■ WHAT THIS TASK INVOLVES
Write out the records that appear below, verbatim and complete, but without pictures.
•••
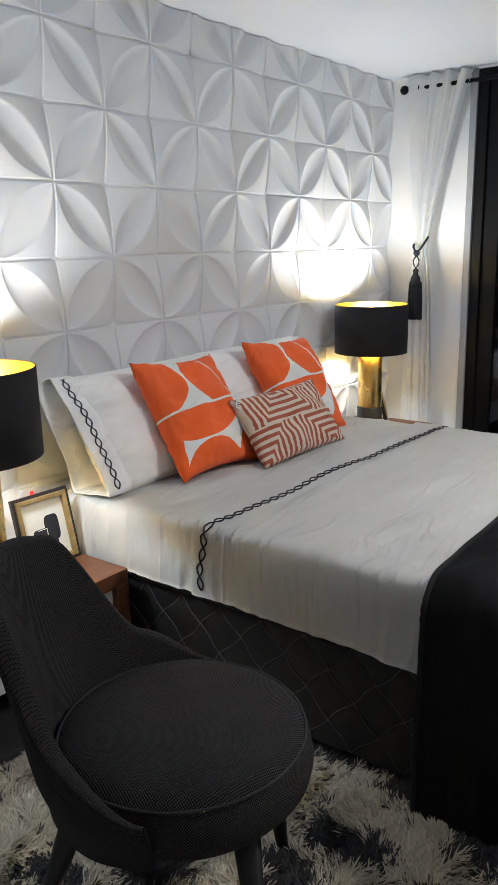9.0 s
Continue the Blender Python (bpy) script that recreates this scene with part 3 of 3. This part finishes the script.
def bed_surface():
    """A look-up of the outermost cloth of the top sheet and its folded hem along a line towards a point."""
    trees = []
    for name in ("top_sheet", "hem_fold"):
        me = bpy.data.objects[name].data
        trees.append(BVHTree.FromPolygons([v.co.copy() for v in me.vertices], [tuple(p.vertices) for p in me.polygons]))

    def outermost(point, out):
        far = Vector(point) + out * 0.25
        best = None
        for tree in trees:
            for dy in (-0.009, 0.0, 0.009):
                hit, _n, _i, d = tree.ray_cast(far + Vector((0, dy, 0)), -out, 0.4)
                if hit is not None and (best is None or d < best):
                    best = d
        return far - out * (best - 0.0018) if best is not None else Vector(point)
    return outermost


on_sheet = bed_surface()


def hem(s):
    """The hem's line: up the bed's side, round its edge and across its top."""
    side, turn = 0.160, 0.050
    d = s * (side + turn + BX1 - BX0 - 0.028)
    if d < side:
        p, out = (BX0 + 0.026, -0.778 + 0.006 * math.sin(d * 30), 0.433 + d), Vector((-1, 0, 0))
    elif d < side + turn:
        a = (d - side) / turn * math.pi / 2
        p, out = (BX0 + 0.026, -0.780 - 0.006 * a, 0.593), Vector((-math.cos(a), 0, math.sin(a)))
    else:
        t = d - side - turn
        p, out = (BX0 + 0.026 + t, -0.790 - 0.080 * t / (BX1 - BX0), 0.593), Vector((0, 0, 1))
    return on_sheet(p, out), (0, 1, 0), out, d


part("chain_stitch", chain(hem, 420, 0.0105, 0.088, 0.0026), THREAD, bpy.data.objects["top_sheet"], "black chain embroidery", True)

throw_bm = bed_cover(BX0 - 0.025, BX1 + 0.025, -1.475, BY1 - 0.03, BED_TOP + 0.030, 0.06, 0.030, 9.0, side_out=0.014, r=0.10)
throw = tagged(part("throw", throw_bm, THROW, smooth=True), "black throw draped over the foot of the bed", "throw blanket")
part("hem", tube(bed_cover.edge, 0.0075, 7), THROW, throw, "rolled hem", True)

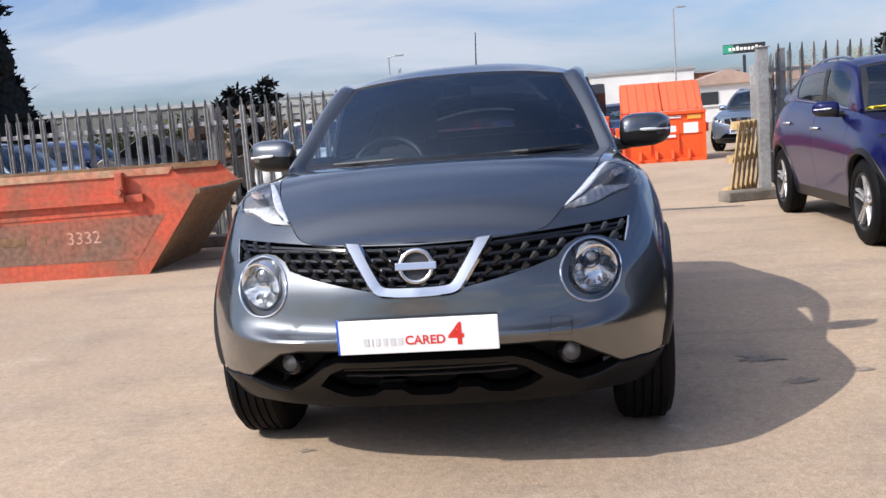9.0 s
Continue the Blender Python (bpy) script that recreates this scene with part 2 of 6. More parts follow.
•••
■ REPLY
9.0 s
Continue the Blender Python (bpy) script that recreates this scene with part 3 of 3. This part finishes the script.
def bed_surface():
    """A look-up of the outermost cloth of the top sheet and its folded hem along a line towards a point."""
    trees = []
    for name in ("top_sheet", "hem_fold"):
        me = bpy.data.objects[name].data
        trees.append(BVHTree.FromPolygons([v.co.copy() for v in me.vertices], [tuple(p.vertices) for p in me.polygons]))

    def outermost(point, out):
        far = Vector(point) + out * 0.25
        best = None
        for tree in trees:
            for dy in (-0.009, 0.0, 0.009):
                hit, _n, _i, d = tree.ray_cast(far + Vector((0, dy, 0)), -out, 0.4)
                if hit is not None and (best is None or d < best):
                    best = d
        return far - out * (best - 0.0018) if best is not None else Vector(point)
    return outermost


on_sheet = bed_surface()


def hem(s):
    """The hem's line: up the bed's side, round its edge and across its top."""
    side, turn = 0.160, 0.050
    d = s * (side + turn + BX1 - BX0 - 0.028)
    if d < side:
        p, out = (BX0 + 0.026, -0.778 + 0.006 * math.sin(d * 30), 0.433 + d), Vector((-1, 0, 0))
    elif d < side + turn:
        a = (d - side) / turn * math.pi / 2
        p, out = (BX0 + 0.026, -0.780 - 0.006 * a, 0.593), Vector((-math.cos(a), 0, math.sin(a)))
    else:
        t = d - side - turn
        p, out = (BX0 + 0.026 + t, -0.790 - 0.080 * t / (BX1 - BX0), 0.593), Vector((0, 0, 1))
    return on_sheet(p, out), (0, 1, 0), out, d


part("chain_stitch", chain(hem, 420, 0.0105, 0.088, 0.0026), THREAD, bpy.data.objects["top_sheet"], "black chain embroidery", True)

throw_bm = bed_cover(BX0 - 0.025, BX1 + 0.025, -1.475, BY1 - 0.03, BED_TOP + 0.030, 0.06, 0.030, 9.0, side_out=0.014, r=0.10)
throw = tagged(part("throw", throw_bm, THROW, smooth=True), "black throw draped over the foot of the bed", "throw blanket")
part("hem", tube(bed_cover.edge, 0.0075, 7), THROW, throw, "rolled hem", True)

9.0 s
Continue the Blender Python (bpy) script that recreates this scene with part 2 of 6. More parts follow.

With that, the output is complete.